◆ **Aim of the task**:
Using the listing below, copy exactly the lines from the one containing "for curve in" to the one containing "scene.view_settings.keyframe_insert(path, frame=frame(t))", both lines included, and no others.

--

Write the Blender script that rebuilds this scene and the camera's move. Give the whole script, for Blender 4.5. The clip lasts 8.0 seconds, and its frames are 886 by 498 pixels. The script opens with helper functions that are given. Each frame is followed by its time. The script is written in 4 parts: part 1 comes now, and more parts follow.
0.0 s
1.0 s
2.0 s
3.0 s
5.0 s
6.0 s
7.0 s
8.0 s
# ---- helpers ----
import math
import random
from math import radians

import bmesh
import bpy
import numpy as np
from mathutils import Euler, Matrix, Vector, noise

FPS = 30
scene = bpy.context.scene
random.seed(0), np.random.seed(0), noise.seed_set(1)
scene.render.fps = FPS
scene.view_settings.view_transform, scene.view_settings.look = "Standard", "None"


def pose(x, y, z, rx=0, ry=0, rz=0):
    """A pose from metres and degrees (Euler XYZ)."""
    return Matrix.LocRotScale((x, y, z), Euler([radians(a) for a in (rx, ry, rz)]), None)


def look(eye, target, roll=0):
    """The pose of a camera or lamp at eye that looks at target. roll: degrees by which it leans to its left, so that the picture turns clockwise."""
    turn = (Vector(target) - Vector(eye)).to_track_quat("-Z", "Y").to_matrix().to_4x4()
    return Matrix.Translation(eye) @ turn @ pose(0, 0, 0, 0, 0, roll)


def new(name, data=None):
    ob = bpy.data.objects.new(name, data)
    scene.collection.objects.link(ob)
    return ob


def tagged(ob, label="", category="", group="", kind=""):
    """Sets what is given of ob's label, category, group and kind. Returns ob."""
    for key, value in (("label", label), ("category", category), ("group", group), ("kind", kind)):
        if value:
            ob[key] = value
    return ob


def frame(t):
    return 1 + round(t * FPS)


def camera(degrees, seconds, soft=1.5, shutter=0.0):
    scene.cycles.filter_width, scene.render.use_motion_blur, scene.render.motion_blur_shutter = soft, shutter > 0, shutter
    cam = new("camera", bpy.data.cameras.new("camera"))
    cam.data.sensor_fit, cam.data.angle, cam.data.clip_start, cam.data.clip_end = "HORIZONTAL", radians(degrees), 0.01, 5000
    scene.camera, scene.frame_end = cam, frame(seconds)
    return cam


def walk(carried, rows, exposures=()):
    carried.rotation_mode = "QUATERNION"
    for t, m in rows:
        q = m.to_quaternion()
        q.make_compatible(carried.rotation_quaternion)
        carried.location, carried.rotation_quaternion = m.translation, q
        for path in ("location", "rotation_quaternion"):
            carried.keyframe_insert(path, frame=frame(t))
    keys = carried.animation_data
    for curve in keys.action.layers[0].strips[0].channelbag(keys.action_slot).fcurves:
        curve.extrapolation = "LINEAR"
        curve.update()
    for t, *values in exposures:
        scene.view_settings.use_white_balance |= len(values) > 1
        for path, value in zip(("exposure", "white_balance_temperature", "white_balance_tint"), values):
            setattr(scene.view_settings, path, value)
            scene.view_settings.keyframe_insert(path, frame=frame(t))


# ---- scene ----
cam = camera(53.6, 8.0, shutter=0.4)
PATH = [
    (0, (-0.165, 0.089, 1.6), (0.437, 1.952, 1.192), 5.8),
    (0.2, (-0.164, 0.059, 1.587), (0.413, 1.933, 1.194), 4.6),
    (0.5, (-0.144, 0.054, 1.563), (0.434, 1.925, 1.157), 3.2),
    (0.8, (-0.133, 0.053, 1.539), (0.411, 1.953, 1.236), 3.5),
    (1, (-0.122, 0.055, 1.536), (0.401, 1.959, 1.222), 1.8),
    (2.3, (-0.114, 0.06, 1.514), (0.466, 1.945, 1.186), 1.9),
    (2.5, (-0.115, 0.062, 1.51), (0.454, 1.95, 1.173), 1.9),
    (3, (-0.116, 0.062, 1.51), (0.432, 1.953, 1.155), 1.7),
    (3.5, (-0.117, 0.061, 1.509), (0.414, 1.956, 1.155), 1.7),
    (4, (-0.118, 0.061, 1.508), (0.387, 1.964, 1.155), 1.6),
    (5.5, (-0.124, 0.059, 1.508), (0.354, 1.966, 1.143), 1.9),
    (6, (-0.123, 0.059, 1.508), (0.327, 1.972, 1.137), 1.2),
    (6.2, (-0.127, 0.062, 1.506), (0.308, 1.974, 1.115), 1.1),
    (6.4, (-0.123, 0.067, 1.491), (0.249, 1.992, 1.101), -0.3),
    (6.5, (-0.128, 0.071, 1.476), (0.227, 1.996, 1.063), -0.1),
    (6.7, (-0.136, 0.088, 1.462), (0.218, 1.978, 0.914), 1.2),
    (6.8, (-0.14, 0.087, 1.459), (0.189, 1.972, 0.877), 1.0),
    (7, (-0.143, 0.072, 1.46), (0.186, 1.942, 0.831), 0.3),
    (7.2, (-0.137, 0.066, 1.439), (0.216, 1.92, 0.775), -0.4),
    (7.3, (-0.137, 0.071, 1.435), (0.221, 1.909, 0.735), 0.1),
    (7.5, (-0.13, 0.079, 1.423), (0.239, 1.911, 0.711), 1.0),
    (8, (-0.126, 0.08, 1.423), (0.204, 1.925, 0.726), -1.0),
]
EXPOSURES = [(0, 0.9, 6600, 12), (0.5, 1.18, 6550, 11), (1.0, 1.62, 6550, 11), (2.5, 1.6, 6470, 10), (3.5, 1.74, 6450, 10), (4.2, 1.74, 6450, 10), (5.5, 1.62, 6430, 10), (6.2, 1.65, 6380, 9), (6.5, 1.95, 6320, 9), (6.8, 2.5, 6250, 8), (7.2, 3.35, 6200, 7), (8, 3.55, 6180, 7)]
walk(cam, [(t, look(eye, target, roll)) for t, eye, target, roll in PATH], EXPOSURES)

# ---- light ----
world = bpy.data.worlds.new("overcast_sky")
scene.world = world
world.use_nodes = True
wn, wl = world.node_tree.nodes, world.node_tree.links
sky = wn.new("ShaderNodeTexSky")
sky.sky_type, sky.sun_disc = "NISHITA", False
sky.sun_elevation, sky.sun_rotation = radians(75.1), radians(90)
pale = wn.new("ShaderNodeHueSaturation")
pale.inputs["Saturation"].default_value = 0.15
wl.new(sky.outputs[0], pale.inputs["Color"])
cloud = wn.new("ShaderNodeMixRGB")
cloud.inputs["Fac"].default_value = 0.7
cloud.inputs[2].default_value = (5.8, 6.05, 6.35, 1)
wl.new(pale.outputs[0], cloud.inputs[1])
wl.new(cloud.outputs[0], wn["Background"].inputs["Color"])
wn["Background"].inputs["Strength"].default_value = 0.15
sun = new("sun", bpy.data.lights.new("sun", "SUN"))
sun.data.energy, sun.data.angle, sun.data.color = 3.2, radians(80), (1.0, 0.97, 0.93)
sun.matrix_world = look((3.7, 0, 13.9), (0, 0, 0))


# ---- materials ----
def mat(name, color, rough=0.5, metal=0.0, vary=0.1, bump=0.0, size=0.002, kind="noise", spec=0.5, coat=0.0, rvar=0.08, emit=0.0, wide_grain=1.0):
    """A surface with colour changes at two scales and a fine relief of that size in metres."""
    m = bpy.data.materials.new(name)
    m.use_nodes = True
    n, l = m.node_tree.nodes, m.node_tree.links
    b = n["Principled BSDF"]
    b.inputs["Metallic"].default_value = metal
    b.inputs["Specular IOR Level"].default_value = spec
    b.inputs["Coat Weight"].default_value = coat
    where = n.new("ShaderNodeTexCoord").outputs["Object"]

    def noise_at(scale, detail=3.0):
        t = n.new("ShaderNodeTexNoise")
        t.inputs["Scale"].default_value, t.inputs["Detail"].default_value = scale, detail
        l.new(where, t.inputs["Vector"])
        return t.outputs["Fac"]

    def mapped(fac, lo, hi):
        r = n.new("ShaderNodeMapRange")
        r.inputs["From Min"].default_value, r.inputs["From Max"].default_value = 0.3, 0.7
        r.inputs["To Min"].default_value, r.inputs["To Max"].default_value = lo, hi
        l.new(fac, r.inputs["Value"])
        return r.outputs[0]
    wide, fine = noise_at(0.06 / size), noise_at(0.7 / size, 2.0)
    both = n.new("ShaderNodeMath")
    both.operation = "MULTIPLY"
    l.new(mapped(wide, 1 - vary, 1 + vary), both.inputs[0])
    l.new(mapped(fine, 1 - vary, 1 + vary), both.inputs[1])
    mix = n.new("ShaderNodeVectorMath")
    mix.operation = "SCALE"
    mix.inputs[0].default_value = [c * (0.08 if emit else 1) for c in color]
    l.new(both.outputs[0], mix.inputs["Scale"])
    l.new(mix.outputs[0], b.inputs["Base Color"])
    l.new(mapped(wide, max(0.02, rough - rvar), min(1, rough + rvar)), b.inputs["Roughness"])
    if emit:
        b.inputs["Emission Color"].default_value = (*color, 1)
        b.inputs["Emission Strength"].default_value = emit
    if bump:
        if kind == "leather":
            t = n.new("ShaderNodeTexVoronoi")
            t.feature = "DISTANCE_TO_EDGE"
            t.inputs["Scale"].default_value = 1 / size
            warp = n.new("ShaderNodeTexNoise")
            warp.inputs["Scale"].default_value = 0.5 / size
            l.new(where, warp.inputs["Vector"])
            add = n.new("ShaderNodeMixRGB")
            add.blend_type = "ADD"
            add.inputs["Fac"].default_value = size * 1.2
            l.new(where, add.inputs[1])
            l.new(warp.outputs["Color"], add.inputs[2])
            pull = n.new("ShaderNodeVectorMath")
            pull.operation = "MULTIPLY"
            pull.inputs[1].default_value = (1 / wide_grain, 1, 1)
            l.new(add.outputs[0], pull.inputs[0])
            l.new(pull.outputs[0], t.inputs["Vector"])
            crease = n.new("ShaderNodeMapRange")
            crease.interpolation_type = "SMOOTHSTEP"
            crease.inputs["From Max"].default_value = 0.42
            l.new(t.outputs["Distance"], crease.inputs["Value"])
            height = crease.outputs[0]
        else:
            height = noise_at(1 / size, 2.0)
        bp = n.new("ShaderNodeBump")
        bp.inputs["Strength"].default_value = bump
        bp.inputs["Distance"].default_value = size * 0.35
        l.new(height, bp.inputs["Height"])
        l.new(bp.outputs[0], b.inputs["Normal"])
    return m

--

◆ **Exercise answer**:
    for curve in keys.action.layers[0].strips[0].channelbag(keys.action_slot).fcurves:
        curve.extrapolation = "LINEAR"
        curve.update()
    for t, *values in exposures:
        scene.view_settings.use_white_balance |= len(values) > 1
        for path, value in zip(("exposure", "white_balance_temperature", "white_balance_tint"), values):
            setattr(scene.view_settings, path, value)
            scene.view_settings.keyframe_insert(path, frame=frame(t))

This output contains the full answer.